In light of this odd course of argument, Justice O’Neill tried to pinpoint exactly at what point the officer’s conduct became unreasonable. To this point, defense counsel identified the officer’s decision to tow the car after he effectuated the arrest of Leak. Accordingly, he argued that the officer had no authorization to tow the car, which in turn made the tow and related search unreasonable. Defense counsel then fought off challenges that the officer was authorized through the community-caretaking role by keying in on the fact that as a legally parked vehicle in a cul-de-sac, the car posed no risk to the community so as to require a tow.

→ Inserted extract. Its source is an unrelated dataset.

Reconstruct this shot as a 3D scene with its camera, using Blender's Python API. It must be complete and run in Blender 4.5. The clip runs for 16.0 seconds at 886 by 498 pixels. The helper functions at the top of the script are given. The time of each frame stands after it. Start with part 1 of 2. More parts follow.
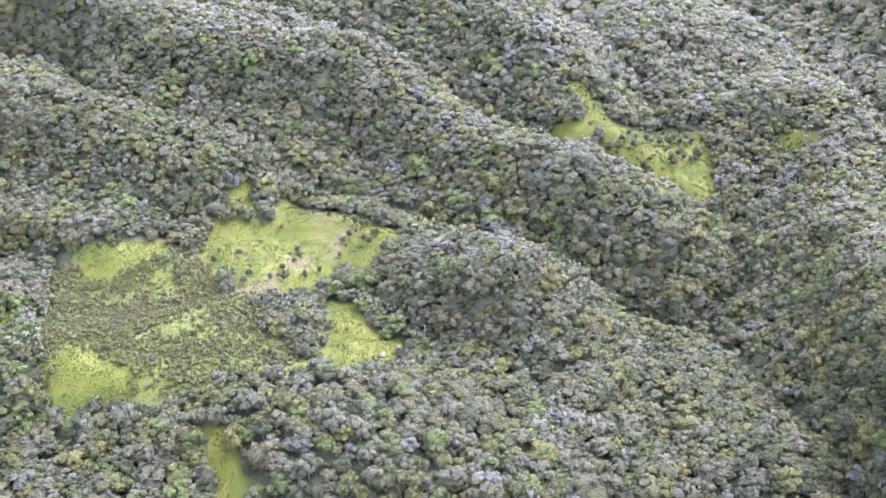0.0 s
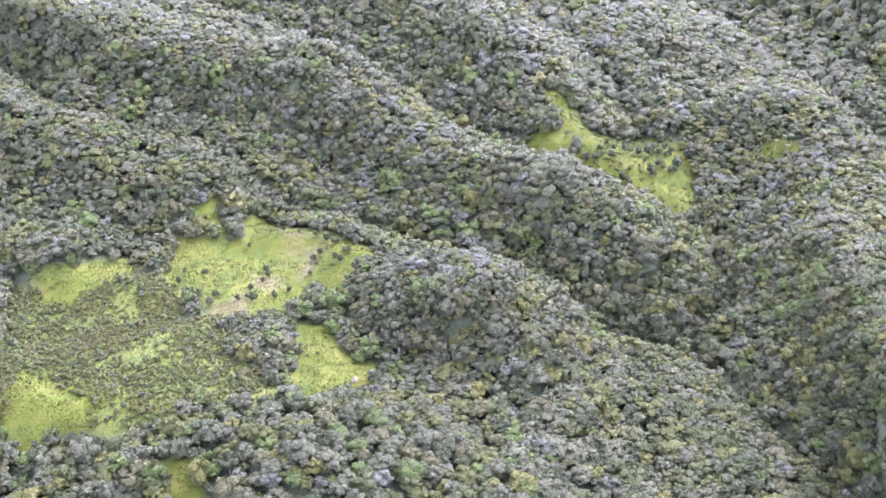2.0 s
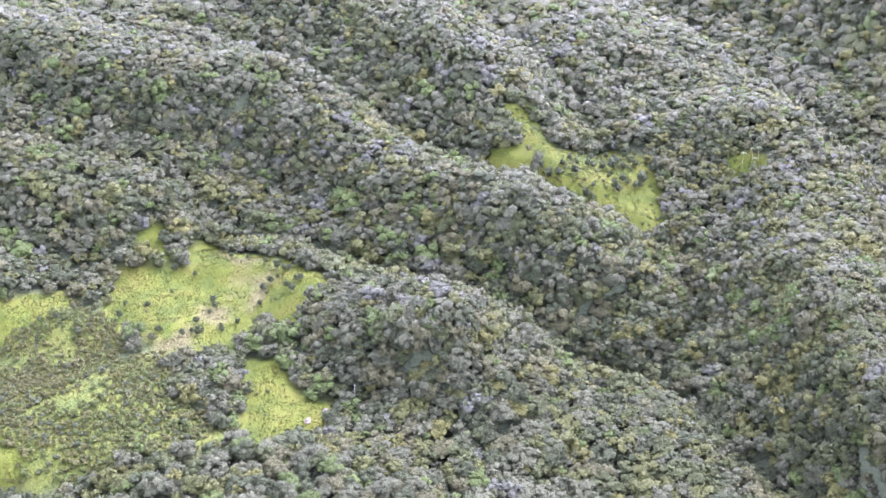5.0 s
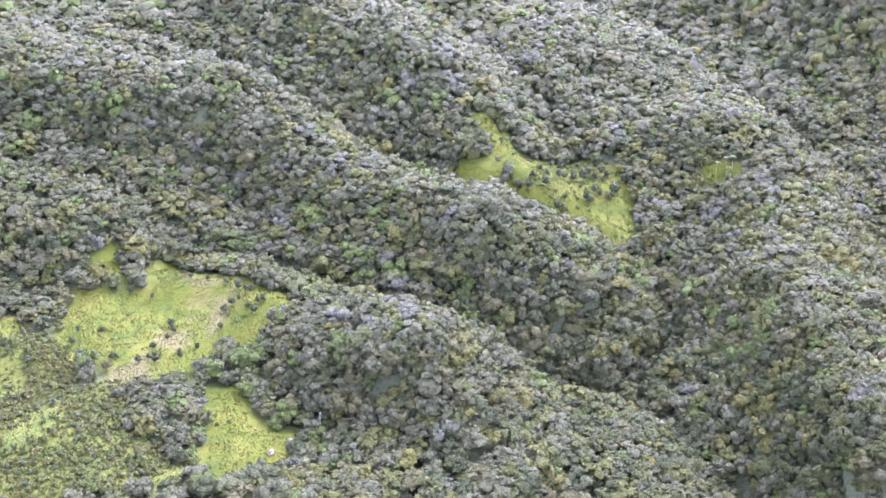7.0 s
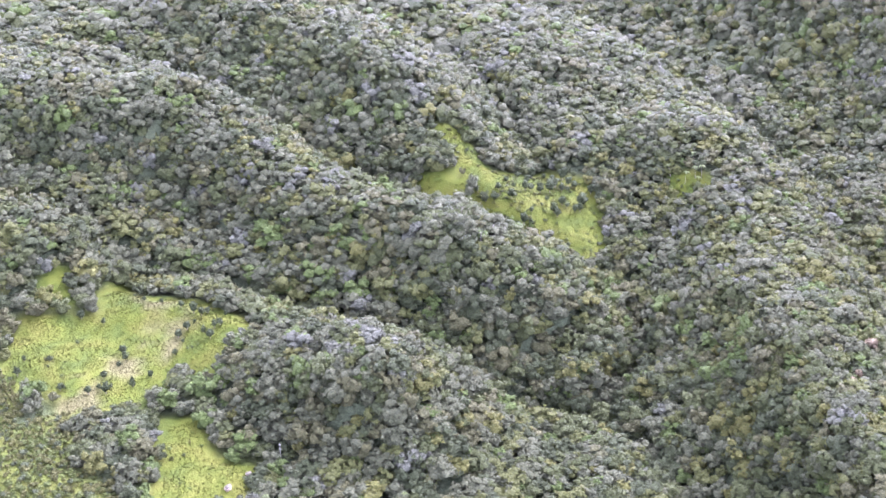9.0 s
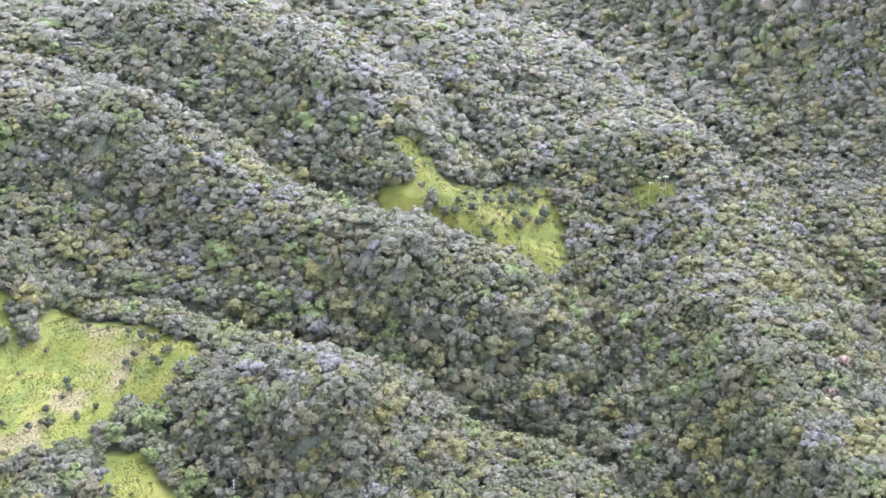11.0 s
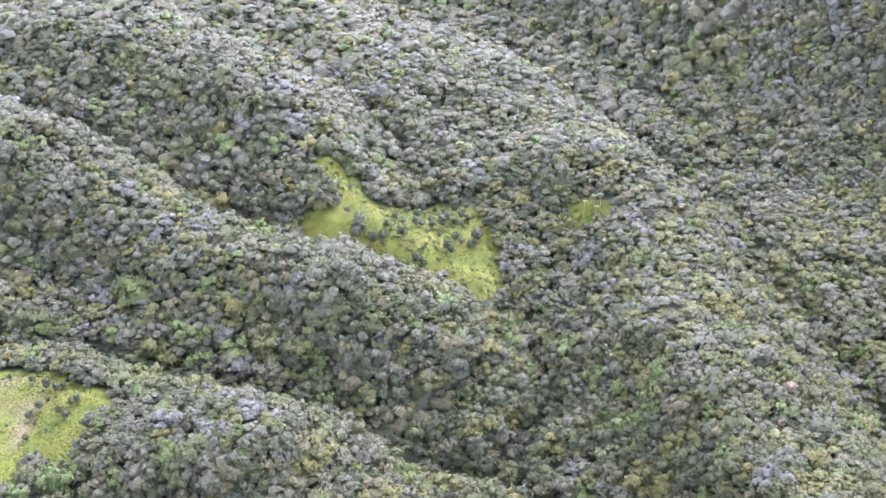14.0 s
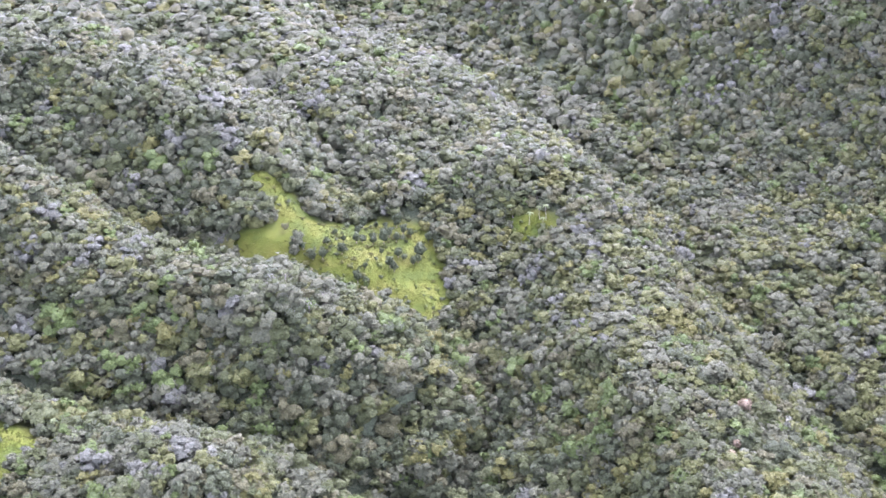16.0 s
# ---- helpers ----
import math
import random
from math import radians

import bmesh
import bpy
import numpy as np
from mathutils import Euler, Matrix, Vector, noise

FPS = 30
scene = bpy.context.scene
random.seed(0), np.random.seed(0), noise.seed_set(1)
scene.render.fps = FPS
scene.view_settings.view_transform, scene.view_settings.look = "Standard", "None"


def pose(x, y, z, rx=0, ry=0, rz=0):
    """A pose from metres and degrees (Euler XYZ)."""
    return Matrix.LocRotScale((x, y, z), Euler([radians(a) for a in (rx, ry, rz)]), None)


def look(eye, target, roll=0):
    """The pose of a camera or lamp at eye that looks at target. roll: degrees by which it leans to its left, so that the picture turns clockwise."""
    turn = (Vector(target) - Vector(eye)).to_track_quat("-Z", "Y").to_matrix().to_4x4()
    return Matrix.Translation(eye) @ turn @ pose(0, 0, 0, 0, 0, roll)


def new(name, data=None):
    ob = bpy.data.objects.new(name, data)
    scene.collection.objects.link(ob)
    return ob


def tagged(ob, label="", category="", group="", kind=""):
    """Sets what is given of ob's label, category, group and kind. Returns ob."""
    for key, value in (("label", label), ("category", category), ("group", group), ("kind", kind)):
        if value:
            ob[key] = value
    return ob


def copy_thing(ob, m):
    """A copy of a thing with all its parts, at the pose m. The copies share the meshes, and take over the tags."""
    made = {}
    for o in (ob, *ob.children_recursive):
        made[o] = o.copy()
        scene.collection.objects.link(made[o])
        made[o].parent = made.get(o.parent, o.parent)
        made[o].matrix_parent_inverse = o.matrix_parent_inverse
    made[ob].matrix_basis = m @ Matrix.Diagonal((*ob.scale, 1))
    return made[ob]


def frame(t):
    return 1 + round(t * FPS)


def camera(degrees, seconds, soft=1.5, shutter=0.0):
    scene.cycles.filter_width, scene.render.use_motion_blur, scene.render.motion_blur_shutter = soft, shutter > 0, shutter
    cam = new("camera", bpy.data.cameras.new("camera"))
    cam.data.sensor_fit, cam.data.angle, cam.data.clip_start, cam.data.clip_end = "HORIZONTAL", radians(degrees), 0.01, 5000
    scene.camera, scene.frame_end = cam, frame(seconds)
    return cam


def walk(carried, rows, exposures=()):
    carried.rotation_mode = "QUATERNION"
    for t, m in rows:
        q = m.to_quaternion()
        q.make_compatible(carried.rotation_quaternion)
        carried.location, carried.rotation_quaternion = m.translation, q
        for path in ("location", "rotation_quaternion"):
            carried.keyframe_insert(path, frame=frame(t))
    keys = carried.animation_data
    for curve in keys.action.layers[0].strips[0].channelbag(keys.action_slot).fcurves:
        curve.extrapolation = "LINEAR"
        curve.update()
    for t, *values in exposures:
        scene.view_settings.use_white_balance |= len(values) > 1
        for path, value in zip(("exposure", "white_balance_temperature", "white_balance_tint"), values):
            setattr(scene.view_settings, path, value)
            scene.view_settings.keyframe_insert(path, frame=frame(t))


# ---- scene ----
cam = camera(45.933, 16.0, soft=1.5)
walk(cam, [
    (0, pose(0.00, 0.00, 400.00, 66.376, 0, 0.000)),
    (1, pose(1.20, 12.34, 400.40, 66.423, 0, -0.653)),
    (2, pose(2.36, 24.94, 400.68, 66.453, 0, -1.337)),
    (3, pose(3.51, 37.68, 400.85, 66.474, 0, -2.061)),
    (4, pose(4.72, 50.46, 400.94, 66.494, 0, -2.829)),
    (5, pose(6.01, 63.19, 400.99, 66.516, 0, -3.647)),
    (6, pose(7.41, 75.83, 401.00, 66.545, 0, -4.518)),
    (7, pose(8.97, 88.32, 401.01, 66.582, 0, -5.446)),
    (8, pose(10.70, 100.65, 401.03, 66.630, 0, -6.435)),
    (9, pose(12.62, 112.80, 401.08, 66.688, 0, -7.487)),
    (10, pose(14.77, 124.78, 401.19, 66.754, 0, -8.605)),
    (11, pose(17.17, 136.61, 401.34, 66.825, 0, -9.791)),
    (12, pose(19.83, 148.31, 401.55, 66.898, 0, -11.049)),
    (13, pose(22.78, 159.93, 401.82, 66.966, 0, -12.386)),
    (14, pose(26.04, 171.49, 402.12, 67.024, 0, -13.816)),
    (15, pose(29.63, 183.03, 402.45, 67.063, 0, -15.368)),
    (16, pose(33.57, 194.58, 402.76, 67.073, 0, -17.098)),
], exposures=[(0, 4.57, 5430, 42), (16, 4.57, 5430, 42)])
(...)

Although not the most astute observation, the prosecutor’s opening statement for the State acknowledging that “the record in this case is clear on certain points and it’s not clear on other points,” ended up being an accurate description for the case in general. In particular, the prosecutor’s argument was plagued with information from outside the record, including facts about the underlying domestic violence charge and language from the Mansfield Department Policy which instructs officers to tow a vehicle upon the arrest of any occupant. While the only evidence of this in the record is the officer’s testimony, this policy, which seems to be an offshoot of the community-caretaking role, provides the authority the officer needed to tow the vehicle. The prosecutor seemed to waffle on whether the policy mandated that an officer always tow a car when an occupant is arrested, but ultimately settled on the answer that an officer has some discretion in the decision.
It’s unfortunate that the record in this case is so unclear because I think there is a very important constitutional question posed. However, I predict that the court will side with the prosecution on this issue so long as it doesn’t interpret the Mansfield Police Department Policy as mandating a police officer to tow a vehicle when any occupant is arrested, irrespective of the surrounding circumstances. Instead, I think it’s likely that the court will hold that the officer was acting pursuant to the policy and the community-caretaking role when he conducted the search.